Still, the tax has appeal among some conservatives. Jerry Taylor, a veteran energy expert at the libertarian Cato Institute, formed a new organization earlier this year to encourage Republican lawmakers to support a sweeping set of taxes on carbon emissions, according to The Wall Street Journal.
According to Taylor, the carbon taxes would be part of a “grand bargain” between conservatives and liberal Democrats that would include corresponding cuts in other corporate taxes and the elimination of federal fuel standards and greenhouse gas emission regulations. Some might consider that idea far-fetched, but Taylor insisted it was plausible.
"You can be an absolute denialist [about climate change] and still embrace the logic of swapping out regulations for taxes,” he told the Journal.

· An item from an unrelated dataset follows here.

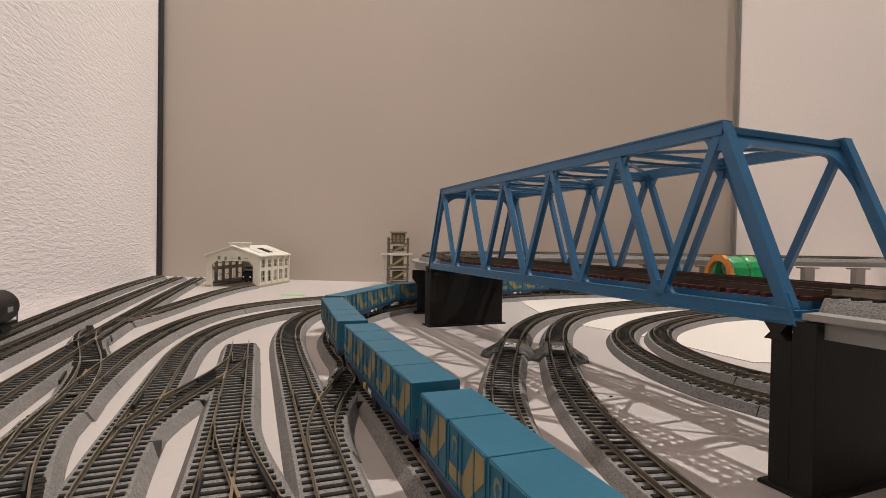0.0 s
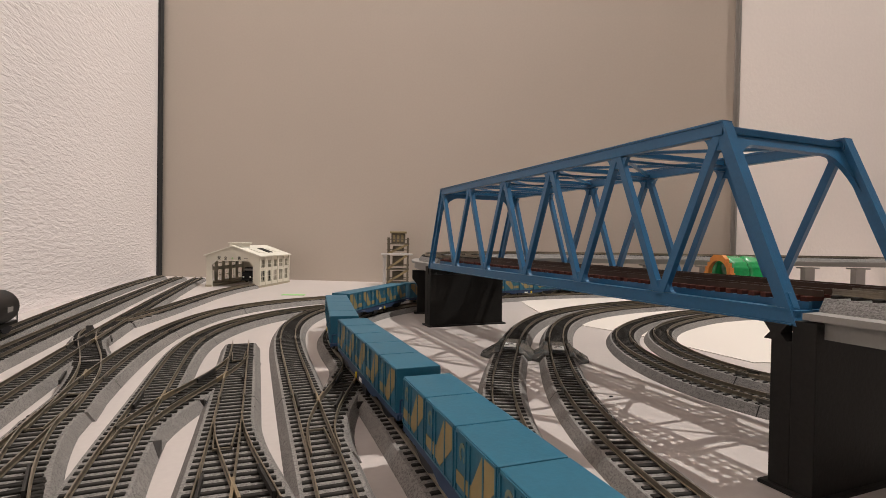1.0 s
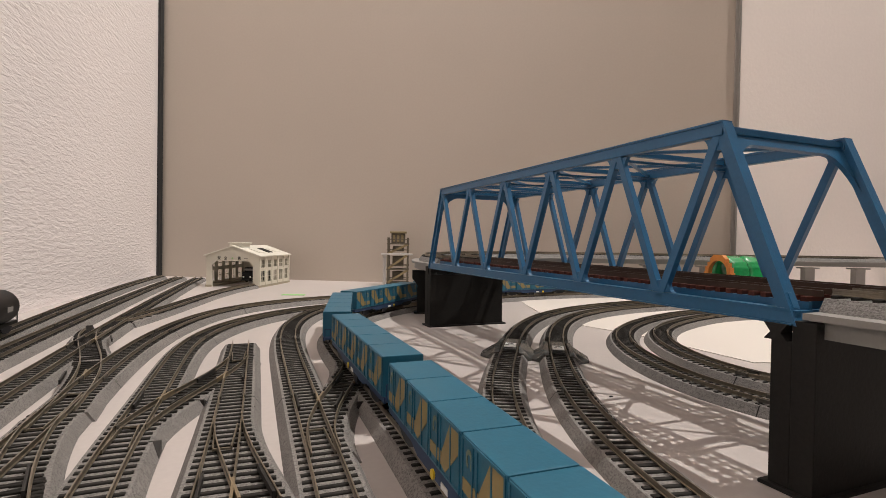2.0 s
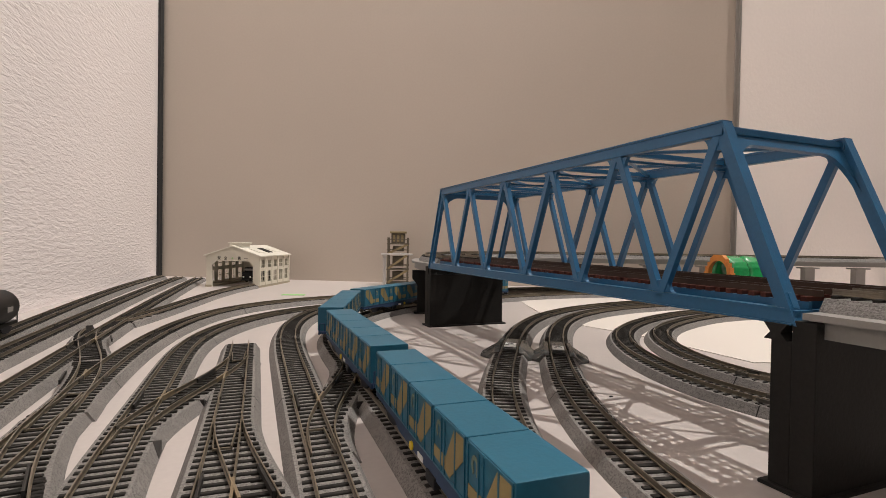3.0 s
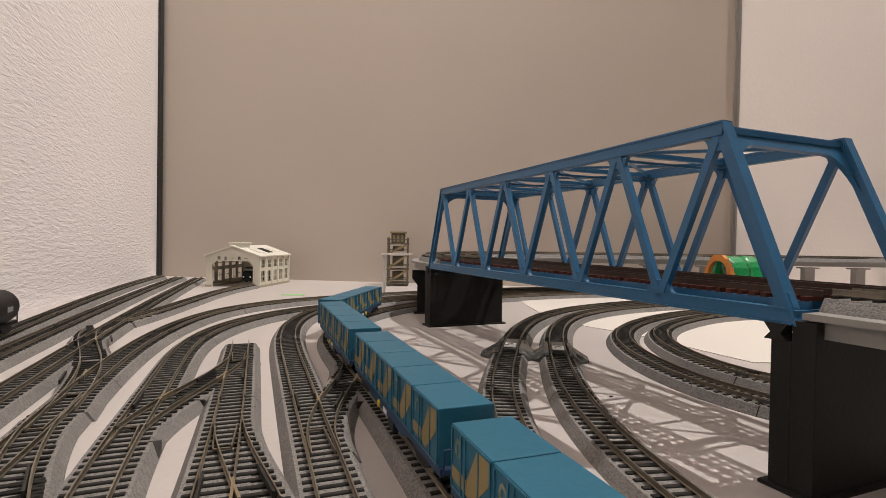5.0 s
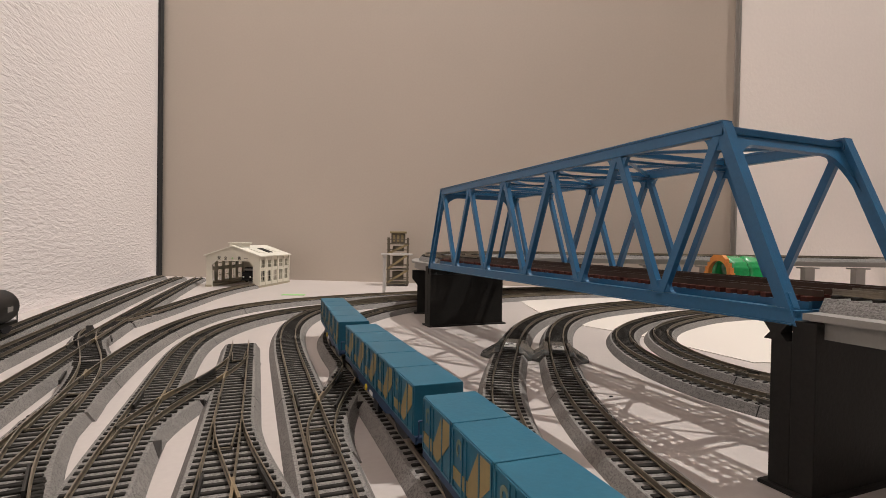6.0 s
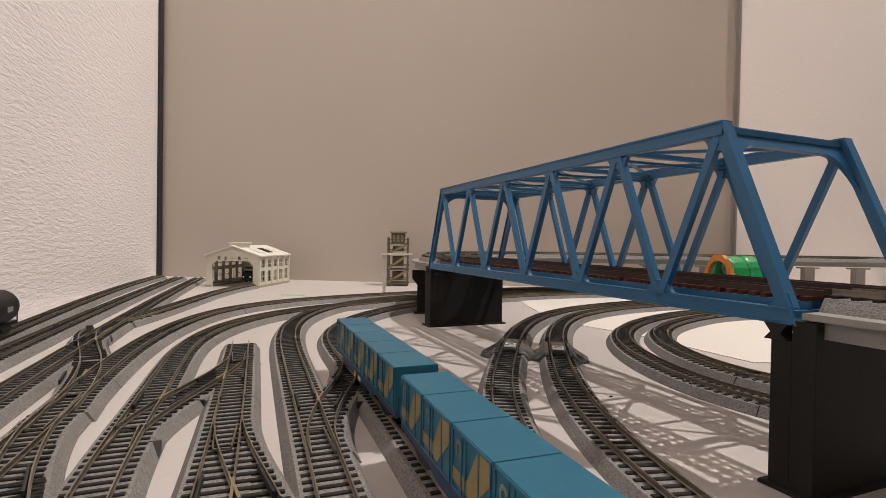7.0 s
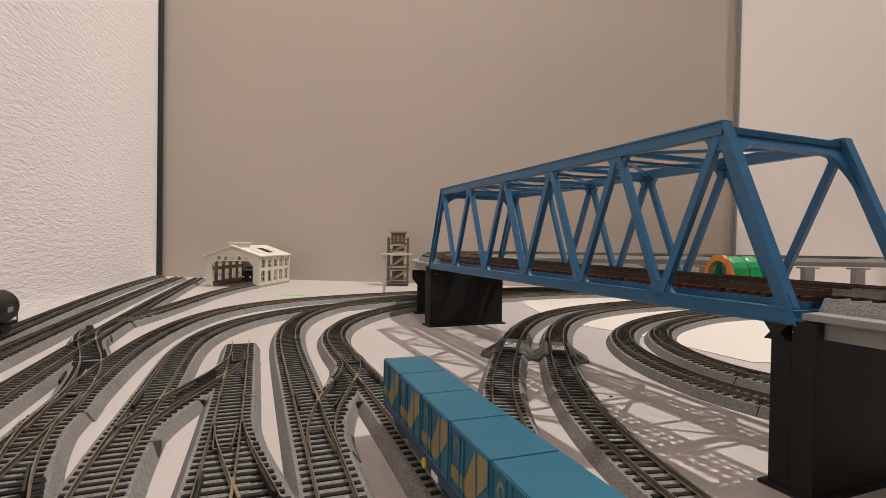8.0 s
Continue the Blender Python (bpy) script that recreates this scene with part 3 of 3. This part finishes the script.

Marron believes that a carbon tax in some form or another is a possibility in the future, although he cautioned that comprehensive tax reform “is a heavy lift.”
“It’s obviously not a 2015 issue or a 2016 issue,” he said in an interview last week. “There is a lot of work to be done to lay down a foundation, think through the issues and get the intellectual, conceptual and practical base so that when leaders are ready to entertain this as a serious notion, we have thought through the hard issues.”